A unidade terá ainda restaurante, bangalôs para day use, DJs residentes e saunas em forma de cápsulas com vista panorâmica para a cidade. O acesso ao terraço será feito por escadaria com proteção de vidro, que avança para fora do edifício. Na sala de musculação, cada professor atenderá um único aluno, com capacidade de até 1.300 matriculados por mês.

Malhação e 'networking’

Na mesma Faria Lima, a BT Iguatemi dobrou as matrículas desde o fim da pandemia, para 1.200, batendo o recorde no fim do ano passado.

— O cenário de expansão pós-pandemia segue. Entre as causas, o retorno definitivo das pessoas que haviam se dividido entre suas casas e as de campo ou de praia e a valorização maior da prática de exercício em ambientes confortáveis, distantes do estereótipo da academia tradicional — conta Diego Cordeiro, carioca que é gerente da unidade há dez anos.
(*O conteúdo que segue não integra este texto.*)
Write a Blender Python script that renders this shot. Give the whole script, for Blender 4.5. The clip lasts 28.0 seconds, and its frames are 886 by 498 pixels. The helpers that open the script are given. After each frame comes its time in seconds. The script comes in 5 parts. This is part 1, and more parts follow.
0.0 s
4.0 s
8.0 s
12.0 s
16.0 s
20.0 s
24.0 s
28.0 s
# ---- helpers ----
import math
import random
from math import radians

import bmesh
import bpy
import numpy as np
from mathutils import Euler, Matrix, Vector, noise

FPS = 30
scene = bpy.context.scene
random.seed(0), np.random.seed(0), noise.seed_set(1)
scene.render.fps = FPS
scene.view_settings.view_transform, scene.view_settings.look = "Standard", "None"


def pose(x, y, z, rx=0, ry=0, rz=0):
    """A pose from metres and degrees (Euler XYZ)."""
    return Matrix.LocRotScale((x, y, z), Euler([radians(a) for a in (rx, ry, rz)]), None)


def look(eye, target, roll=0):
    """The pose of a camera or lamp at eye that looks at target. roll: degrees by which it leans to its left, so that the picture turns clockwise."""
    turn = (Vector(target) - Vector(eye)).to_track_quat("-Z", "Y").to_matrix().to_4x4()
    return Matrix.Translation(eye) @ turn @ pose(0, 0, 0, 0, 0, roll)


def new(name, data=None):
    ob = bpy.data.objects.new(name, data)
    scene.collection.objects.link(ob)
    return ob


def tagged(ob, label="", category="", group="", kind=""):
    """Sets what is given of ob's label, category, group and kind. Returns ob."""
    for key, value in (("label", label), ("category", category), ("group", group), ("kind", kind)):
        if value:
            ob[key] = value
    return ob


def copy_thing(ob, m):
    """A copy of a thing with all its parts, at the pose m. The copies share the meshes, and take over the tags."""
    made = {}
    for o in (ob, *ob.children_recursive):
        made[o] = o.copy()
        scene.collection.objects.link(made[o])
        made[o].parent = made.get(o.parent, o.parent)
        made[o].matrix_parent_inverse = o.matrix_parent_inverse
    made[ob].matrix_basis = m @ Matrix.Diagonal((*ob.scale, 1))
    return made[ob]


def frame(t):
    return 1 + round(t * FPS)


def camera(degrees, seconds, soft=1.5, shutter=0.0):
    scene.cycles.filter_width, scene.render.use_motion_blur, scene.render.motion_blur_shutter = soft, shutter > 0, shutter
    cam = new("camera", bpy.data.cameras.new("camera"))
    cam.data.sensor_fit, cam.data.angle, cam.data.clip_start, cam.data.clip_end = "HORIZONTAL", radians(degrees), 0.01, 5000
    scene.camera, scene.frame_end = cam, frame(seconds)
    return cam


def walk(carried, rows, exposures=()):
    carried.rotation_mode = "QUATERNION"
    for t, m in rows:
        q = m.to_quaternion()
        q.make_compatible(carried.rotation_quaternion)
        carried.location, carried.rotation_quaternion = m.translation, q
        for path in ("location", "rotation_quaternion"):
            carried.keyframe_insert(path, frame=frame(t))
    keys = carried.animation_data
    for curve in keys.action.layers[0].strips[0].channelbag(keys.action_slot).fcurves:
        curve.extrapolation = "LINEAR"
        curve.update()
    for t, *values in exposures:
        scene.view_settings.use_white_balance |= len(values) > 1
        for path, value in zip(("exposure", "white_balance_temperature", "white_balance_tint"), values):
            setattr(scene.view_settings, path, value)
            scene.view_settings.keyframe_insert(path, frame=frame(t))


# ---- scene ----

Ele detectou o aumento da frequência dos clientes, foco maior em musculação e diminuição das aulas temáticas, além da mudança dos horários de pico — cai o noturno, após 19h, explode o começo do dia — e maior interesse em atrações como eventos de alta gastronomia, DJs aos sábados e as suítes privativas nos banheiros. Entre os famosos malhadores dali estão Sergio Marone, Monique Afradique, Alok, Thiago Mansur e o ex-BBB Fernando Medeiros.

— As pessoas trazem seus computadores, fazem networking e vêm mais de uma vez no dia, antes e depois de irem ao escritório —conta.
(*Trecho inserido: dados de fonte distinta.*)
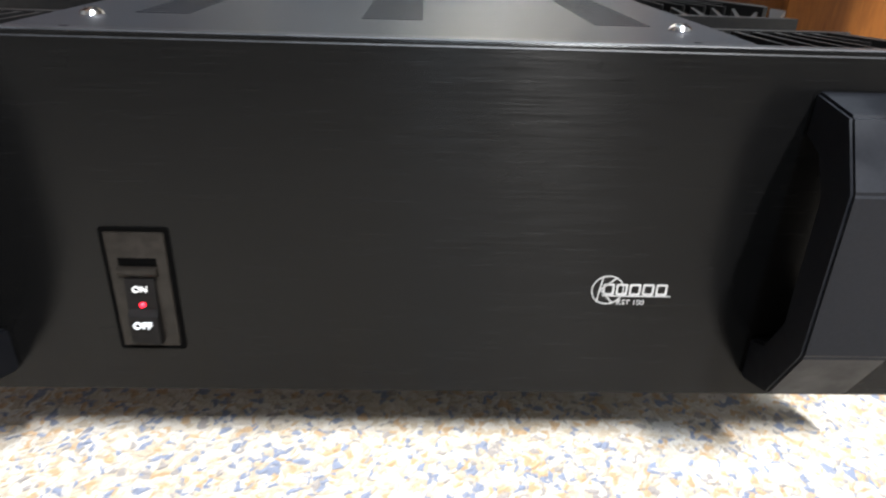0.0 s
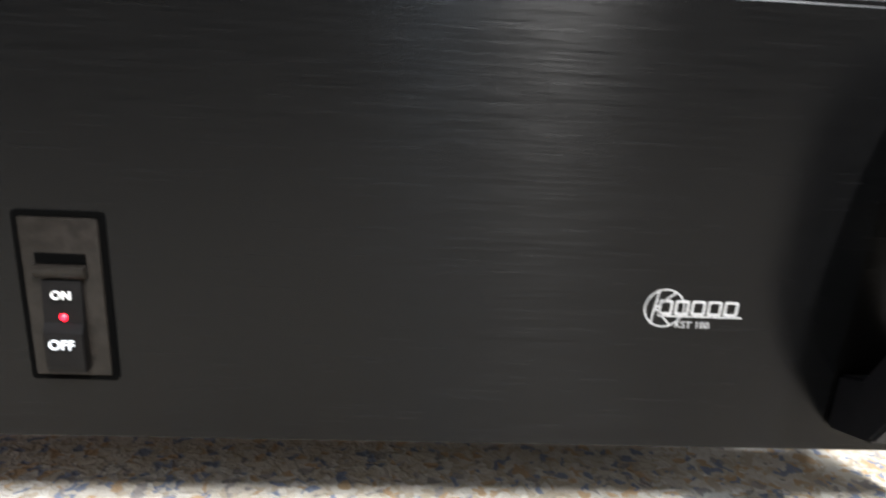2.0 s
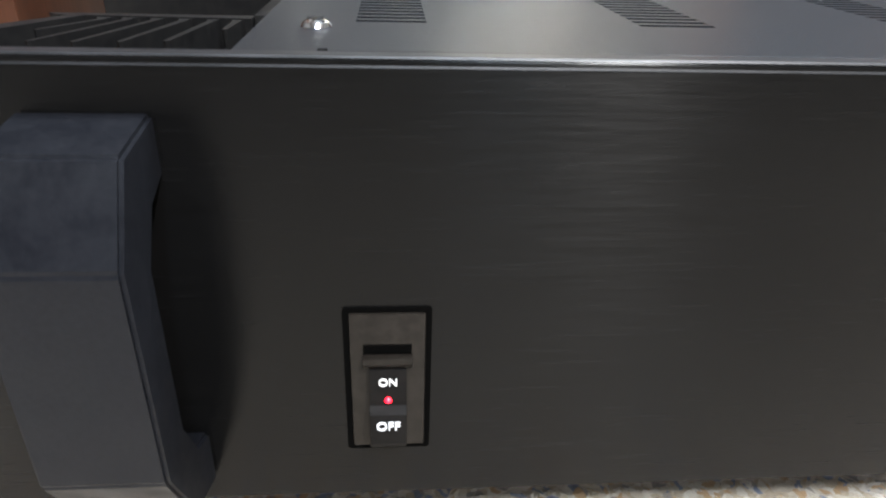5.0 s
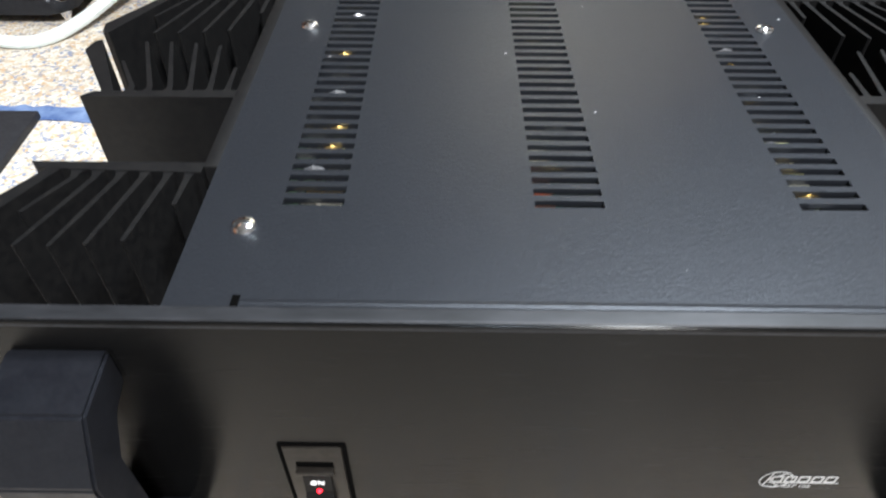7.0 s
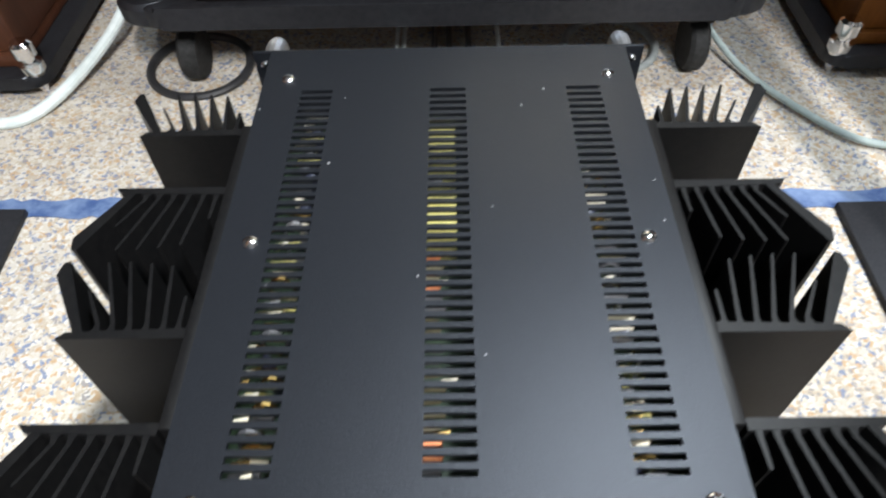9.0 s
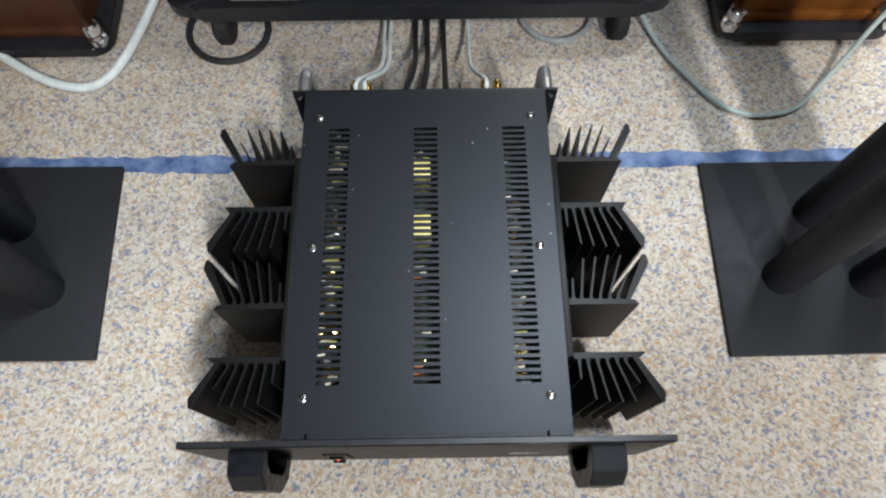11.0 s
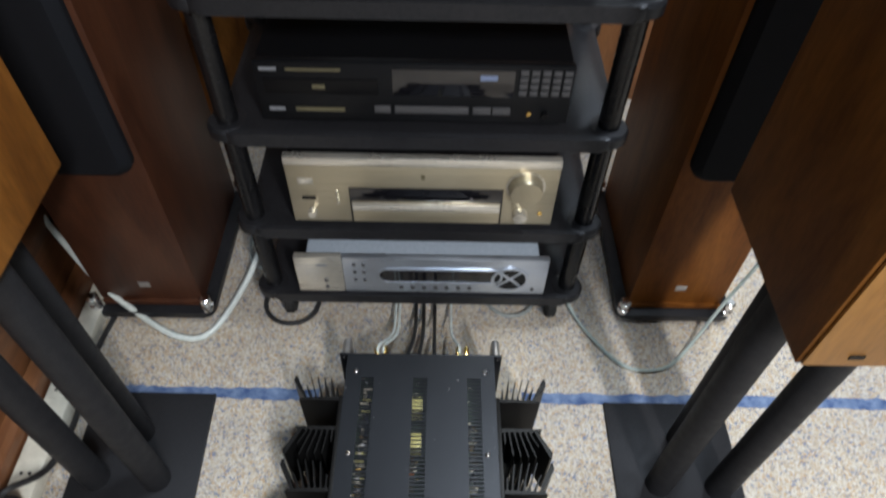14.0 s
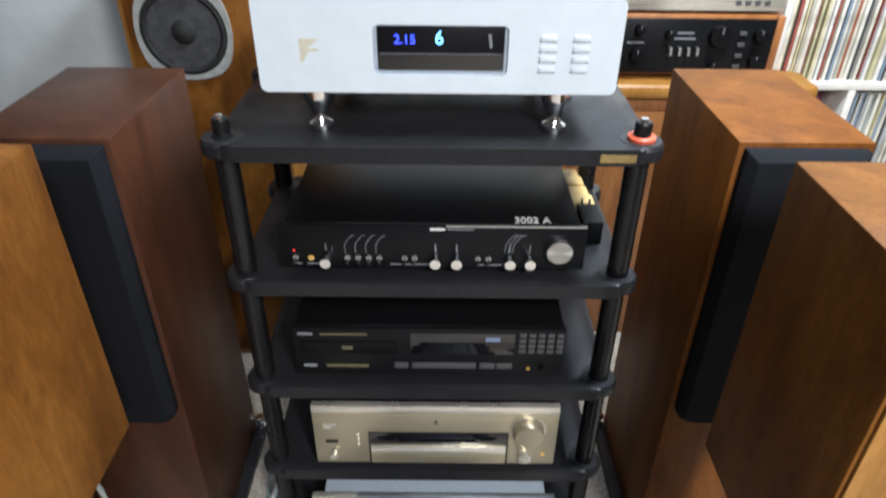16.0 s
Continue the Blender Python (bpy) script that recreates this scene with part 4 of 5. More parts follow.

As mensalidades incluem consultas com nutricionistas e fisioterapeutas, duas massagens de meia hora, produtos Giovanna Baby e Phytoervas e serviços individualizados de maquiagem e passadores de roupas, “que fazem enorme sucesso”.

A mais alta é R$ 3.100, mas pacotes de fidelidade podem reduzir até R$ 1.314. Em novembro, foram lançados Tokens BT, por R$ 32 mil para cinco anos de uso e R$ 50 mil para dez, podendo-se malhar em qualquer unidade da rede. Em seis meses, 50 foram vendidos.

— É um investimento que faz sentido neste nicho. Hoje, crescemos na medida em que somos cada vez menos apenas uma academia. O exercício vem junto, mas o foco é zero em sofrimento e cada vez mais em oferecer saúde com prazer — diz Cordeiro.